Ces mots ont été interprétés dans un nombre incalculable d'affaires pendant plus de 40 ans. Pour qu'un paiement puisse être déductible en vertu de l'alinéa 60b), ce montant doit avoir été fait selon un accord de séparation écrit ou conformément à une ordonnance ou à un jugement d'un tribunal compétent. Les cours de l'impôt ont considéré comme un tribunal compétent celui qui pouvait rendre une ordonnance ou un jugement qui aurait une incidence sur le mariage. Le représentant de l'appelant a soutenu que le seul tribunal qui pouvait influer sur ce mariage était la loi islamique. Il peut s'agir là de la croyance de l'appelant, mais en vertu du droit de l'Ontario, il devait y avoir une personne compétente (ecclésiastiques, rabbin, juge de paix, juge, etc.) habilitée ou autrement autorisée à unir un homme et une femme dans le mariage.

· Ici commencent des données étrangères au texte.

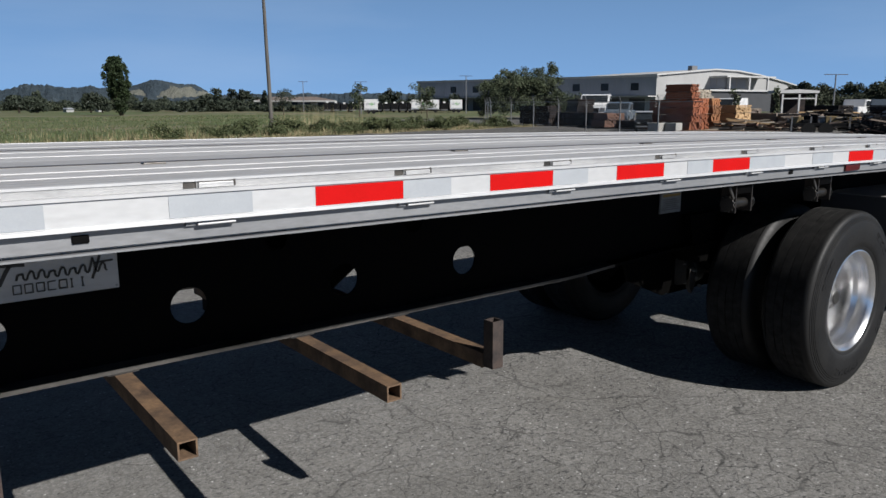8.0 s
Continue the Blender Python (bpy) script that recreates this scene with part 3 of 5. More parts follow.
def build_chassis():
    xs = [FRONT + 0.05 + 0.12 * i for i in range(117)]
    xs = [x for x in xs if x < REAR - 0.1]
    outline = [(x, beam_bottom(x)) for x in xs] + [(x, top(x, -0.10)) for x in xs[::-1]]
    holes = [(3.29 + 0.608 * i, 0.925, 0.064) for i in range(8)] + [(3.60 + 0.612 * i, 1.118, 0.043) for i in range(7)]
    for y in (0.74, WIDTH - 0.74):
        me = plate("main_beam", outline, holes if y < 1 else [(u, v, r * 1.3) for u, v, r in holes], 0.01)
        me.transform(Matrix.Translation((0, y, 0)) @ Matrix.Rotation(radians(90), 4, "X"))
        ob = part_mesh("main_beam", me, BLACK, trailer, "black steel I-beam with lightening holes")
        for lo, hi, mat, label in ((-2.0, 8.5, FLANGE, "bottom flange worn bright along its edge"), (8.4, 14.0, BLACK, "black bottom flange")):
            seg = [x for x in xs if lo <= x <= hi]
            sec = [(x, beam_bottom(x)) for x in seg] + [(x, beam_bottom(x) + 0.014) for x in seg[::-1]]
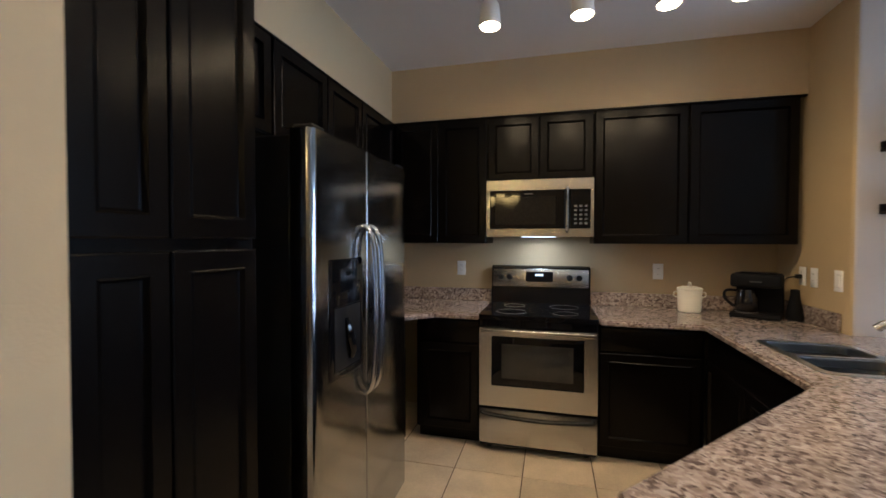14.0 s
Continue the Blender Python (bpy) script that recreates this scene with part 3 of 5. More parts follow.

[25] L'appelant n'a entrepris aucune démarche en vertu des lois de l'Ontario afin d'enregistrer son mariage ou de faire certifier qu'il s'était marié. Il n'y avait rien dans les lois de l'Ontario qui pouvait amener une cour de la province à penser qu'un tribunal pouvait rendre une ordonnance ou un jugement ayant une incidence sur le mariage de l'appelant. En l'absence d'une telle ordonnance ou d'un tel jugement ou encore d'un accord de séparation, le droit de déduire ces montants en vertu de l'article 60 n'existe pas. Ils n'ont pas été faits en vertu d'une ordonnance, d'un jugement ou d'un accord de séparation écrit faisant suite à la rupture d'un mariage. Selon le propre témoignage de l'appelant, si un mariage a existé, il n'y a pas eu rupture.

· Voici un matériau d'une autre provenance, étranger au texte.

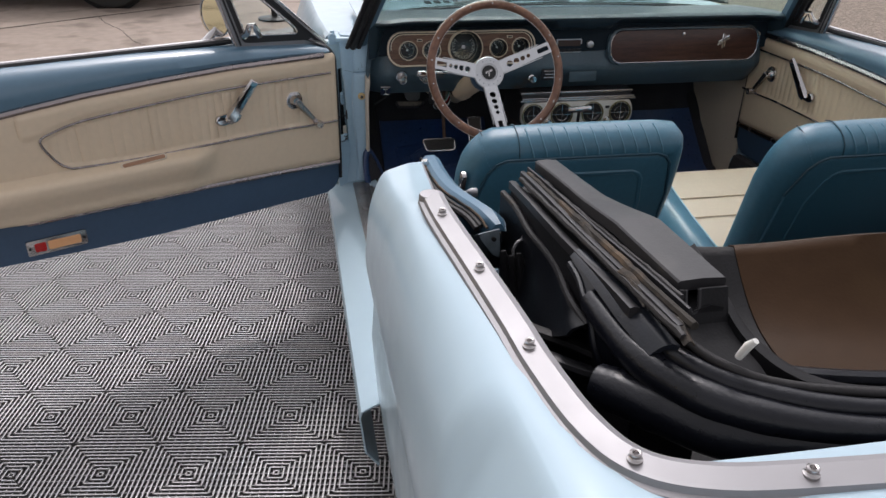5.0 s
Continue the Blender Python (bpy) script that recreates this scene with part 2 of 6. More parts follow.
def slab(bm, outline, depth, m=None, bev=0.0, seg=2):
    """An outline in x, y raised by depth along z; its upper edge rounded."""
    b = bmesh.new()
    low, top = [b.verts.new((x, y, 0)) for x, y in outline], [b.verts.new((x, y, depth)) for x, y in outline]
    k = len(outline)
    for i in range(k):
        b.faces.new((low[i], low[(i + 1) % k], top[(i + 1) % k], top[i]))
    b.faces.new(low[::-1])
    face = b.faces.new(top)
    if bev:
        bmesh.ops.bevel(b, geom=list(face.edges), offset=bev, segments=seg, profile=0.5, affect="EDGES")
    join(bm, b, m)


def rrect(w, h, r, n=5, cx=0.0, cy=0.0):
    out = []
    for sx, sy, a0 in ((1, -1, -90), (1, 1, 0), (-1, 1, 90), (-1, -1, 180)):
        for i in range(n + 1):
            a = radians(a0 + 90 * i / n)
            out.append((cx + sx * (w / 2 - r) + r * math.cos(a), cy + sy * (h / 2 - r) + r * math.sin(a)))
    return out


def pierced_plate(bm, outline, holes, z, depth, m, n=36):
    """A plate with round holes: holes (x, y, radius); its edges turned back by depth."""
    b = bmesh.new()
    edges = []
    for line in [outline] + [[(x + r * math.cos(2 * math.pi * k / n), y + r * math.sin(2 * math.pi * k / n)) for k in range(n)] for x, y, r in holes]:
        v = [b.verts.new((x, y, z)) for x, y in line]
        edges += [b.edges.new((v[k], v[(k + 1) % len(v)])) for k in range(len(v))]
    bmesh.ops.triangle_fill(b, use_beauty=True, use_dissolve=False, edges=edges)
    rim = bmesh.ops.extrude_edge_only(b, edges=edges)["geom"]
    for v in rim:
        if isinstance(v, bmesh.types.BMVert):
            v.co.z -= depth
    join(bm, b, m)


def inset(outline, d):
    """An outline moved inwards by d."""
    out, k = [], len(outline)
    for i in range(k):
        a, p, b = (Vector(outline[(i + j) % k]) for j in (-1, 0, 1))
        e, f = (p - a), (b - p)
        e, f = (e.normalized() if e.length > 1e-9 else f.normalized()), (f.normalized() if f.length > 1e-9 else e.normalized())
        nrm = Vector((-(e.y + f.y), e.x + f.x))
        out.append(tuple(p + nrm.normalized() * d) if nrm.length > 1e-6 else tuple(p))
    return out


def pillow(bm, outline, depth, bev, m=None, crown=0.0, steps=4):
    """A padded slab: rounded edges on both faces and a slight swell (outline counter-clockwise)."""
    rings = []
    for i in range(steps + 1):
        a = math.pi / 2 * i / steps
        rings.append([(x, y, bev * (1 - math.cos(a))) for x, y in inset(outline, bev * (1 - math.sin(a)))])
    for i in range(steps + 1):
        a = math.pi / 2 * i / steps
        rings.append([(x, y, depth - bev + bev * math.sin(a)) for x, y in inset(outline, bev * (1 - math.cos(a)))])
    cx, cy = sum(p[0] for p in outline) / len(outline), sum(p[1] for p in outline) / len(outline)
    for f in (0.85, 0.6, 0.3):
        rings.append([(cx + (x - cx) * f, cy + (y - cy) * f, depth + crown * (1 - f * f)) for x, y, _ in rings[2 * steps + 1]])
    b = bmesh.new()
    skin(b, rings)
    join(bm, b, m)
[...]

[26] L'alinéa 118(1)a) autorise un crédit d'impôt lorsqu'un particulier est marié et subvient aux besoins de son conjoint dont il ne vit pas séparé pour cause d'échec du mariage. En d'autres termes, si un homme marié subvient aux besoins de sa conjointe parce qu'ils vivent séparés, mais qu'il n'y a pas échec du mariage, alors un crédit d'impôt peut être accordé. Bien que je sois disposé à croire que le témoin, M. Omar Sheikh, a remis de l'argent à Maryan ou à la mère de l'appelant en 1996, je ne suis pas convaincu que l'appelant était marié à un moment quelconque en 1996. Les appels pour 1996 et 1997 sont rejetés.

Signé à Ottawa, Canada, ce 16e jour de juin 2000.

“ M. A. Mogan ”

J.C.C.I.

[TRADUCTION FRANÇAISE OFFICIELLE]

Traduction certifiée conforme ce 19e jour de décembre 2000.